"Persistent Pearse - that's what my agent used to call me."

Lesley Pearse, author of 25 bestsellers, is on the phone from her cliffside home near Torquay, where she has a view across the sea.

Pearse, 72, started writing when she was 35 and her three daughters were playing with Lego under the dining room table; she didn't get published until she was 48. Before that first novel, Georgia, there were three others that ended up in the dustbin but she kept writing because she is, well, persistent.

"Several people said they didn't know why I kept going but I felt I had whatever it was that it took."


And she obviously did.

Since 1993, when Pearse was paired with editor Louise Moore (now managing director at publishing house Michael Joseph), she has averaged a book a year and sold 10 million copies.

Pearse counts New Zealand readers among her most loyal fans and has visited this country several times, staying with Olive, from the Bay of Plenty, whom she met through corresponding about her books.

The Woman in the Wood is the latest. Rapturous fans on goodreads.com are giving it five stars and declaring it's a gripping, captivating and emotional page-turner which will sweep readers up in its dark story.

Set in 1960, it's the story of twins Maisy and Duncan who are sent to live with their "cold and distant" grandmother when their equally cold and distant father commits their mother to an asylum, theoretically for her own good. The twins cope remarkably well and set about building new lives for themselves in the New Forest countryside. All is going swimmingly until the day Duncan doesn't come home.

Pearse starts each story with the spark of an idea, often obtained from history or an observation, sits down and, without a set plan, starts writing. With The Woman in the Wood, it was a visit to the village of Burley which started the story.

Burley has historic connections with witches, notably Sybil Leek who - once regarded as Britain's most famous witch - lived there in the 1950s.

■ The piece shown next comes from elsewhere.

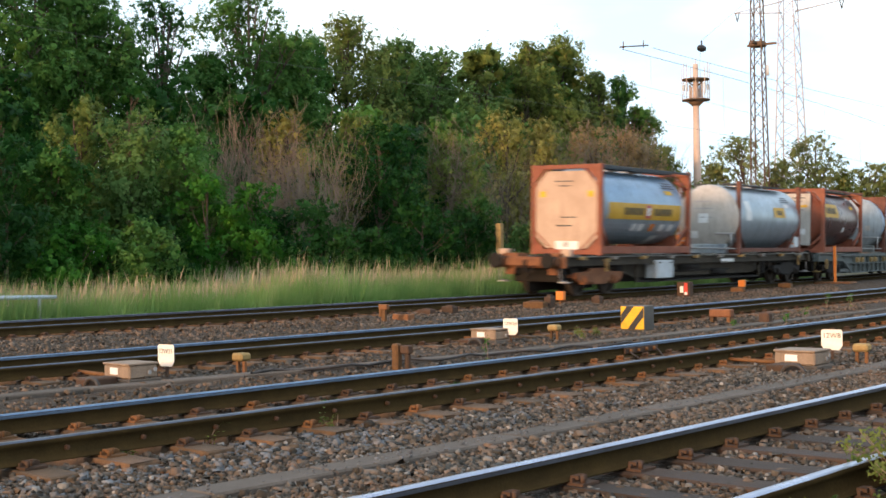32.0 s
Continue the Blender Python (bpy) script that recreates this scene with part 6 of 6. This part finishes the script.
def bare_bush(x, y, height, radius, seed, stems, label):
    """A leafless bush: stems that fan out from the base and fork upwards."""
    rnd = random.Random(seed)
    top = empty("bare_bush")
    top.location = (x, y, lie(x, y) - 0.05)
    tagged(top, label, "bush", "bushes along the line")
    v, f = [], []

    def stick(p, q, r0, r1):
        d = (q - p).normalized()
        a = d.orthogonal().normalized()
        b = d.cross(a)
        i = len(v)
        for c, rr in ((p, r0), (q, r1)):
            for k in range(3):
                v.append(c + (a * math.cos(2.1 * k) + b * math.sin(2.1 * k)) * rr)
        for k in range(3):
            f.append((i + k, i + (k + 1) % 3, i + 3 + (k + 1) % 3, i + 3 + k))

    def grow(p, d, length, r, level):
        n = 4
        for i in range(n):
            d = (d + Vector((rnd.gauss(0, 0.13), rnd.gauss(0, 0.13), 0.10))).normalized()
            q = p + d * (length / n)
            stick(p, q, r * (1 - i / (n + 1.5)), r * (1 - (i + 1) / (n + 1.5)))
            if level < 2 and (i > 0 or level):
                for _ in range(2 if level == 0 else 1):
                    e = (d + Vector((rnd.uniform(-0.7, 0.7), rnd.uniform(-0.7, 0.7), rnd.uniform(0.0, 0.6)))).normalized()
                    grow(q, e, length * rnd.uniform(0.22, 0.5), r * 0.5, level + 1)
            p = q
    for _ in range(stems):
        a, k = rnd.uniform(0, 2 * math.pi), math.sqrt(rnd.random())
        out = Vector((math.cos(a), math.sin(a), 0))
        tip = out * radius * k + Vector((0, 0, height * (1.0 - 0.30 * k * k) * rnd.uniform(0.80, 1.0)))
        foot = out * 0.18 * radius * k
        d = tip - foot
        grow(foot, (d.normalized() - out * 0.05), d.length * 0.86, 0.019, 0)
    link("twig_mass", fast_mesh("twigs", [tuple(p) for p in v], f, M["twig"]), top, label="bare brown twigs")


bare_bush(25.6, 33.4, 6.0, 2.5, 501, 50, "wide bare brown bush among green ones")
bare_bush(28.6, 33.0, 5.9, 2.6, 502, 50, "wide bare brown bush with pale twigs")
bare_bush(40.6, 34.6, 6.6, 2.0, 503, 24, "bare stems of a brown bush below yellow leaves")
bare_bush(44.6, 34.2, 6.2, 2.0, 506, 24, "tall bare stems rising between yellow bushes")
bare_bush(50.0, 36.4, 7.4, 2.4, 504, 26, "bare brown bush lit from the side")
bare_bush(36.6, 33.4, 5.6, 2.0, 505, 22, "bare greyish stems between green bushes")


def build_grass():
    rng = np.random.default_rng(11)
    mats = {}
    for key, c1, c2 in (("grass_green", (0.085, 0.155, 0.034), (0.15, 0.19, 0.06)), ("grass_dry", (0.36, 0.29, 0.18), (0.50, 0.39, 0.28))):
        mats[key] = LEAF["grass"] if key == "grass_green" else mat(key, c1, c2, 0.7, scale=0.8, bump=0, vary=0.35, island=True)
    for key, n, h0, w0, w1, lab in (("grass_green", 120000, 0.95, 24.4, 28.6, "long green meadow grass beside the main track"), ("grass_dry", 34000, 1.13, 25.4, 28.6, "dry pinkish grass stalks with seed heads")):
        w = rng.uniform(w0, w1, n)
        x = rng.uniform(9, 62, n)
        keep = x < w * 2.6
        w, x = w[keep], x[keep]
        n = len(w)
        y = w + np.interp(x, LINE_X, LINE_Y)
        z = np.interp(w, PROFILE_W, PROFILE_Z) - 0.03
        h = h0 * rng.lognormal(0, 0.25 if key == "grass_green" else 0.13, n) * (0.93 + 0.14 * np.sin(x * 0.9) * np.sin(x * 0.31 + 1) + 0.10 * np.sin(x * 2.3 + w * 1.7)) * np.interp(x, [13, 19, 24], [0.90, 0.95, 1.06])
        a = rng.uniform(0, 2 * np.pi, n)
        lean = rng.normal(0, 0.16, (n, 2)) + np.array([0.10, 0.0])
        wd = (0.009 if key == "grass_green" else 0.004) * rng.lognormal(0, 0.25, n)
        dx, dy = np.cos(a) * wd, np.sin(a) * wd
        p0 = np.stack([x - dx, y - dy, z], 1)
        p1 = np.stack([x + dx, y + dy, z], 1)
        p2 = np.stack([x + lean[:, 0] * h, y + lean[:, 1] * h, z + h], 1)
        if key == "grass_green":
            v = np.stack([p0, p1, p2], 1)
        else:
            # thin stalk and a slim seed head
            mid = p0 + (p2 - p0) * 0.80
            side = np.stack([dx * 2.2, dy * 2.2, dx * 0], 1)
            v = np.stack([p0, p1, p2, mid - side, mid + side, p2 + np.array([0.02, 0, 0.03])], 1)
        v = v.reshape(-1, 3)
        tagged(new(key, fast_mesh(key, v, np.arange(len(v)).reshape(-1, 3), mats[key])), lab, "grass", kind="stuff")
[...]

But Pearse says she didn't feel as if she could write a book about witches so took the idea of a woman living alone in the woods as the starting point and did what she has long done.

"I start at the beginning and, as it comes to me, the writing process makes it clear to me about where the story's going."

Which may explain why The Woman in the Wood initially reads like a coming-of-age/romance novel (possibly) before taking an unexpected swerve into psychological thriller/horror as the truth about Duncan's fate is slowly and graphically revealed.

She believes part of the secret of her success - aside from persistence - is that her books resist easy categorisation.

"I think people like the fact that my books are multi-layered; there's a lot more there than a basic story. I delve into people's characters rather than telling a simple story."

The writing is to the point and can sometimes seem blunt but that's because Pearse's fictional heroines are not shrinking violets with time to cry over spilt milk; they're strong women, often with troubled pasts, who, in the face of adversity, pick themselves up, dust themselves off and get on with it. Indeed, her books are often described as "women in jeopardy" stories.

That's more than a little like Pearse. She spent part of her childhood in orphanages and had a stepmother she didn't get on with. As a naive 18-year-old, Pearse was shocked to discover she was pregnant after losing her virginity to a travelling salesman.

She was determined to keep her baby boy but struggled to earn money to feed and clothe him.

In 2010, Pearse told the Daily Mail: "Then one morning I woke up and l just knew that I couldn't do this anymore. Warren was nearly four months old, I had no work and soon wouldn't be able to afford anywhere to live. I loved him so much, but I knew he deserved a better future than I could offer him."

Warren was adopted out. Pearse went on to marry three times and have three daughters. Now a grandmother, she says one of her greatest achievements was being able to support middle daughter Sammy when she became a young single mother.